Sure, sometimes she can seem a prisoner of her own head, a characteristic shaped perhaps by a childhood of frequent moves to new locales around the globe. But on her fifth album overall, second on a “real” label, she smooths some previously barbed points, sometimes merely with a confidently cooing tone, an almost matter-of-fact delivery that bespeaks her growing strength. Which only makes the cracks in the mirror more dramatic.

Cha Wa, “Spyboy”

Hearing the debut and lone album by the Wild Tchoupitoulas in the late ‘70s, with its vibrant New Orleans Mardi Gras Indian chants featuring Big Chief George Landry backed by a band involving his nephews, which would soon evolve into the Neville Brothers, was an epiphany. Going to the New Orleans Jazz & Heritage Festival for the first time in ’91 and seeing various “tribes” in action, with their rainbow of feathers and beads and powerful performances, even more so. And finally making it for Super Sunday, the gathering of the tribes parading and then challenging each other via costumes (“You’re the prettiest!”) and songs — as opposed to the more violent means of storied but tragic past — in spring of this last year even more more more so. This is one of this country’s most distinct and rich cultural phenomena, not merely a tradition but a living tradition, constantly evolving.
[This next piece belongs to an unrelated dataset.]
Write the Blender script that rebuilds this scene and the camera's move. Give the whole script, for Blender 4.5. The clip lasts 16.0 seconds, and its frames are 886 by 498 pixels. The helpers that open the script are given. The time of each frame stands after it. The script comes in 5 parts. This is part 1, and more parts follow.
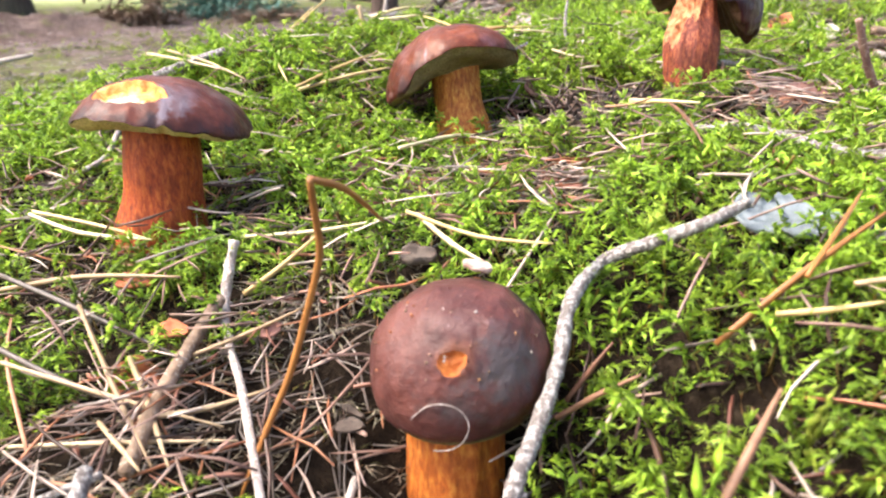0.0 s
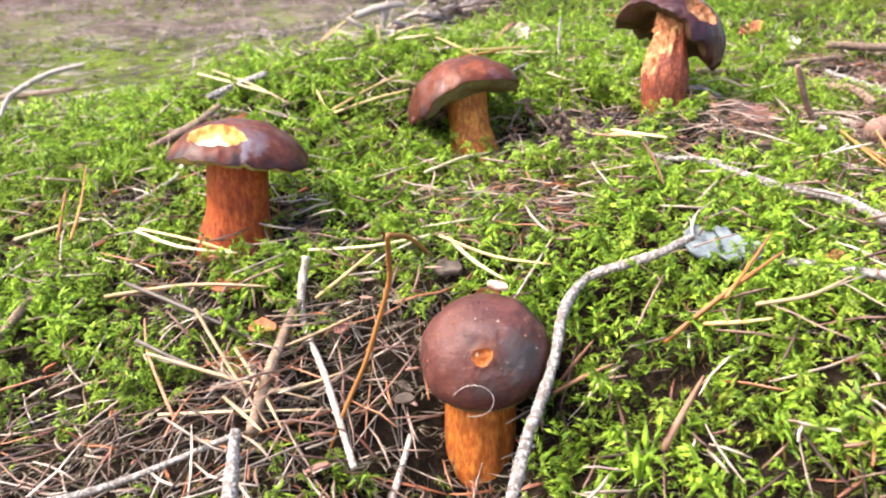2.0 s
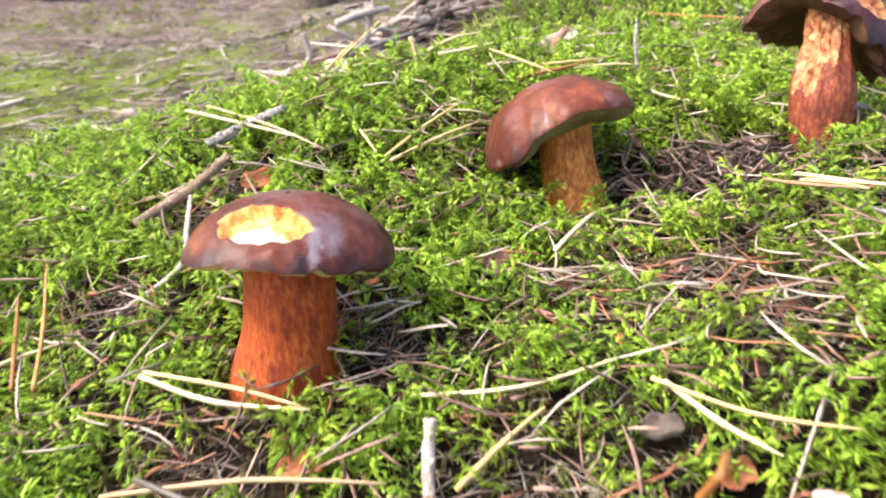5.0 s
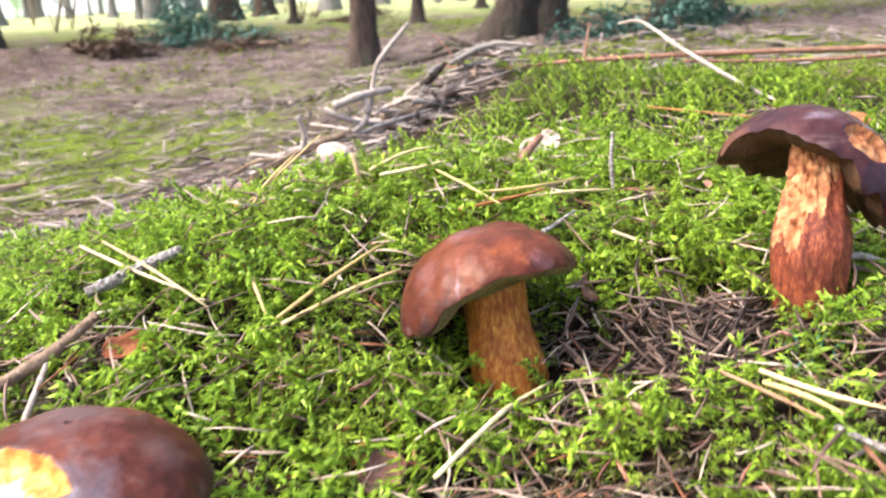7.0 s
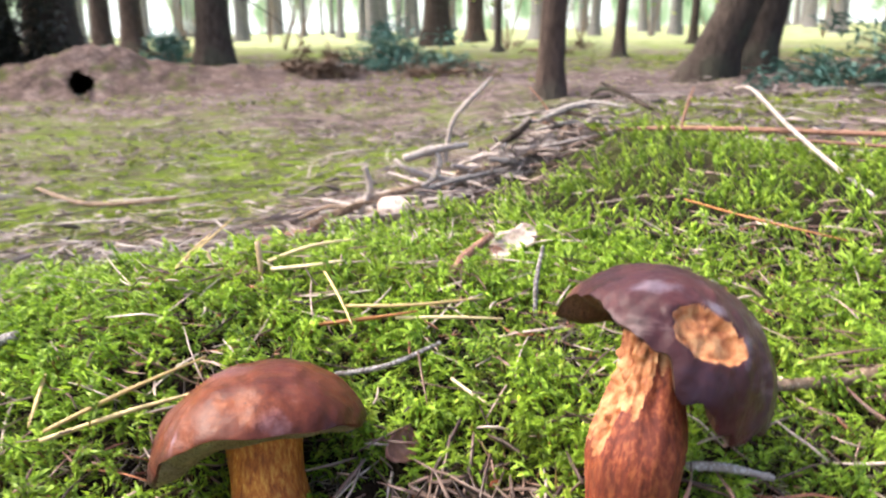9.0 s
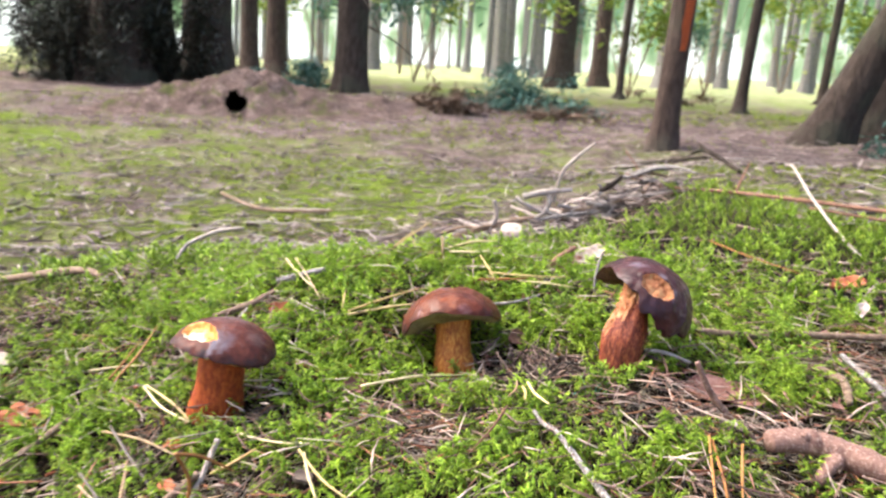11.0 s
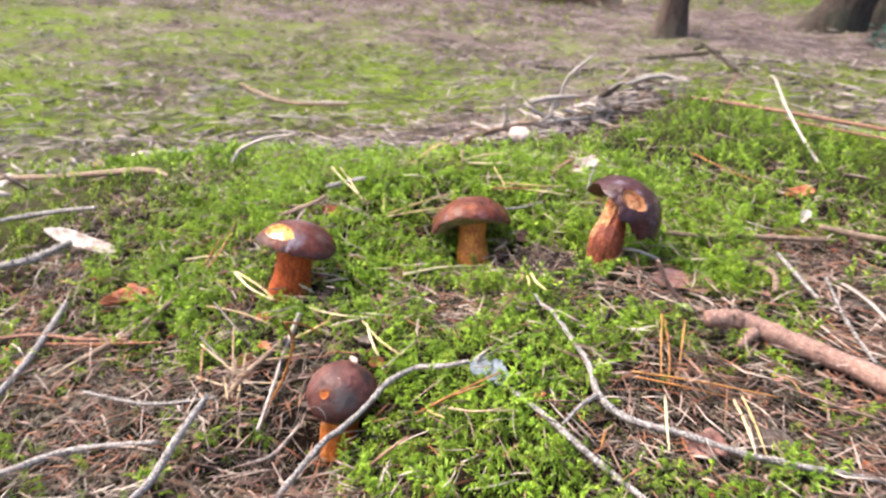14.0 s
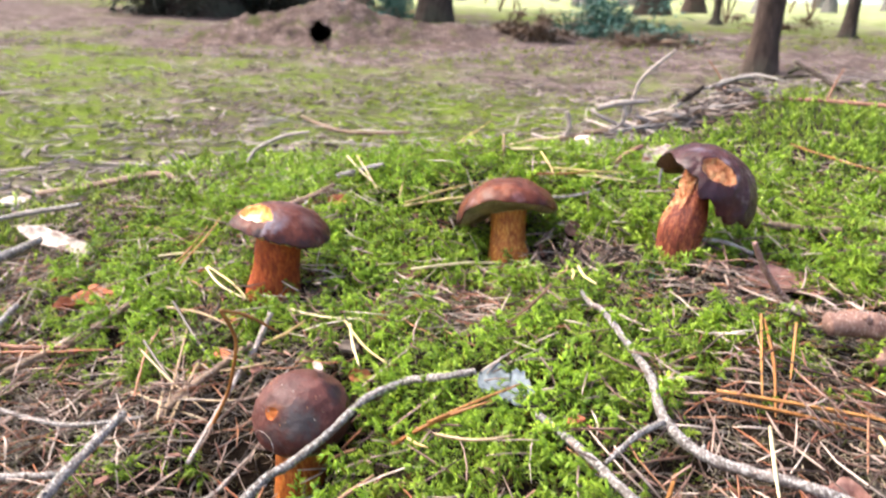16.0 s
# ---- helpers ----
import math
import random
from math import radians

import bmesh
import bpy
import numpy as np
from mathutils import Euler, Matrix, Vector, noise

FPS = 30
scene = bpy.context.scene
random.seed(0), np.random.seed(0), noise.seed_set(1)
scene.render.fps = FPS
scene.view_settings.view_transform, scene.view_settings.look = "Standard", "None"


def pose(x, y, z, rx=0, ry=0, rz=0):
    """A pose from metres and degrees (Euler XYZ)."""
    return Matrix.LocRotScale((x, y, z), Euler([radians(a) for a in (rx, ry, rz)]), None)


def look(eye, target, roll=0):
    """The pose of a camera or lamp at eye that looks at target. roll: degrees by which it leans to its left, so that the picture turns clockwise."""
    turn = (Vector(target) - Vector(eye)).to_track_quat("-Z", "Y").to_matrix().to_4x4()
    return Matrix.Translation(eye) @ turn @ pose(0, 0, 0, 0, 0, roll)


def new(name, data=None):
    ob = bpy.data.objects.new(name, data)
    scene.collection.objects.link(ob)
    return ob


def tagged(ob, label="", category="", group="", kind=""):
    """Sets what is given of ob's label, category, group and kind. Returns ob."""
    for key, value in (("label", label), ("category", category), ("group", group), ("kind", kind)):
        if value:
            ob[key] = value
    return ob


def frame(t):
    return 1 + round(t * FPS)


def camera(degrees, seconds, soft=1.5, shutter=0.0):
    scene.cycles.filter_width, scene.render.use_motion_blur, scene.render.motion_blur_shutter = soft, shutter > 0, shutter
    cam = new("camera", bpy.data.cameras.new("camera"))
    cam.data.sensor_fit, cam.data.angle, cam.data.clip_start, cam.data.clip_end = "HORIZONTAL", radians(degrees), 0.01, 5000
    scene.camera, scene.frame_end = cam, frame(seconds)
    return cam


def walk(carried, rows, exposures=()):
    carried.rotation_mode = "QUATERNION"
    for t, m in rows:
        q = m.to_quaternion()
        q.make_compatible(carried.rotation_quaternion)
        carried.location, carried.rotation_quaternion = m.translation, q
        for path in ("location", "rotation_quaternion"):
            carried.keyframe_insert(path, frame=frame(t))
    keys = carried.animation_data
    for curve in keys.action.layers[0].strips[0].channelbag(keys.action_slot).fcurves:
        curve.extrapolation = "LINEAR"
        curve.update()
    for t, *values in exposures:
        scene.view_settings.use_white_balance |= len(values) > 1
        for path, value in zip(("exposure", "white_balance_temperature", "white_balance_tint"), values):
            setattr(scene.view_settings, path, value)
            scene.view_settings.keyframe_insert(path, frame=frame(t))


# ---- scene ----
cam = camera(59.2, 16.0, 2.0, 0.5)
cam.data.dof.use_dof, cam.data.dof.focus_distance, cam.data.dof.aperture_fstop = True, 0.34, 20.0
PATH = [
    (0, (0.192, 0.151, 0.377), (0.026, 2.052, -0.22), -1.3),
    (0.5, (0.19, 0.13, 0.394), (0.036, 2.03, -0.21), -1.1),
    (1, (0.186, 0.106, 0.411), (0.057, 2.008, -0.195), -1.2),
    (1.5, (0.188, 0.085, 0.422), (0.052, 1.971, -0.23), -1.6),
    (2, (0.183, 0.072, 0.43), (0.043, 1.942, -0.267), -1.2),
    (2.5, (0.175, 0.082, 0.429), (0.006, 1.941, -0.288), -1.0),
    (3, (0.161, 0.098, 0.427), (0.009, 1.962, -0.281), -1.9),
    (3.2, (0.154, 0.108, 0.427), (0.023, 1.977, -0.274), -1.9),
    (5.3, (0.093, 0.243, 0.426), (0.119, 2.118, -0.27), -2.4),
    (5.5, (0.096, 0.258, 0.433), (0.139, 2.136, -0.253), -2.1),
    (6, (0.116, 0.275, 0.447), (0.116, 2.165, -0.206), -2.2),
    (6.5, (0.135, 0.281, 0.452), (0.107, 2.184, -0.163), -2.5),
    (7, (0.161, 0.3, 0.454), (0.033, 2.212, -0.118), -3.1),
    (7.5, (0.194, 0.329, 0.466), (-0.011, 2.241, -0.083), -3.4),
    (8, (0.237, 0.367, 0.468), (-0.004, 2.279, -0.068), -2.0),
    (8.5, (0.277, 0.392, 0.471), (-0.098, 2.282, -0.064), -0.9),
    (9, (0.312, 0.387, 0.481), (-0.294, 2.228, -0.012), -0.6),
    (9.5, (0.347, 0.314, 0.506), (-0.37, 2.131, 0.075), -0.0),
    (10, (0.381, 0.231, 0.517), (-0.41, 2.021, 0.103), 1.4),
    (10.2, (0.386, 0.195, 0.516), (-0.424, 1.978, 0.109), 2.6),
    (12.3, (0.47, -0.148, 0.624), (-0.427, 1.585, 0.186), 3.0),
    (12.5, (0.46, -0.175, 0.642), (-0.386, 1.566, 0.138), 4.0),
    (13, (0.458, -0.167, 0.647), (-0.306, 1.555, -0.025), 6.1),
    (13.5, (0.469, -0.141, 0.619), (-0.29, 1.555, -0.121), 5.1),
    (14, (0.466, -0.077, 0.597), (-0.345, 1.609, -0.111), 4.2),
    (14.5, (0.454, -0.001, 0.543), (-0.443, 1.663, -0.112), 3.2),
    (15, (0.448, 0.07, 0.493), (-0.518, 1.715, -0.106), 2.9),
    (15.5, (0.449, 0.088, 0.473), (-0.575, 1.695, -0.134), 2.4),
    (16, (0.446, 0.075, 0.493), (-0.575, 1.692, -0.092), 2.5),
]
walk(cam, [(t, look(eye, target, roll)) for t, eye, target, roll in PATH],
     [(0.0, 1.97, 6250, 8), (3.0, 1.98, 6250, 8), (6.0, 1.9, 6250, 8), (12.5, 1.78, 6200, 8), (16.0, 1.85, 6250, 8)])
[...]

Cha Wa, a young tribe, is bursting with that life, and in turn breathing new life into it. The outfit’s second album is a constant joy, rooted in and deeply honoring generations’ worth of legacy, while moving it forward with a powerful, exuberant strut. No wonder it’s nominated both for the Regional American Roots Grammy Award and the best funk band honor in New Orleans magazine Offbeat’s Best of the Beat honors.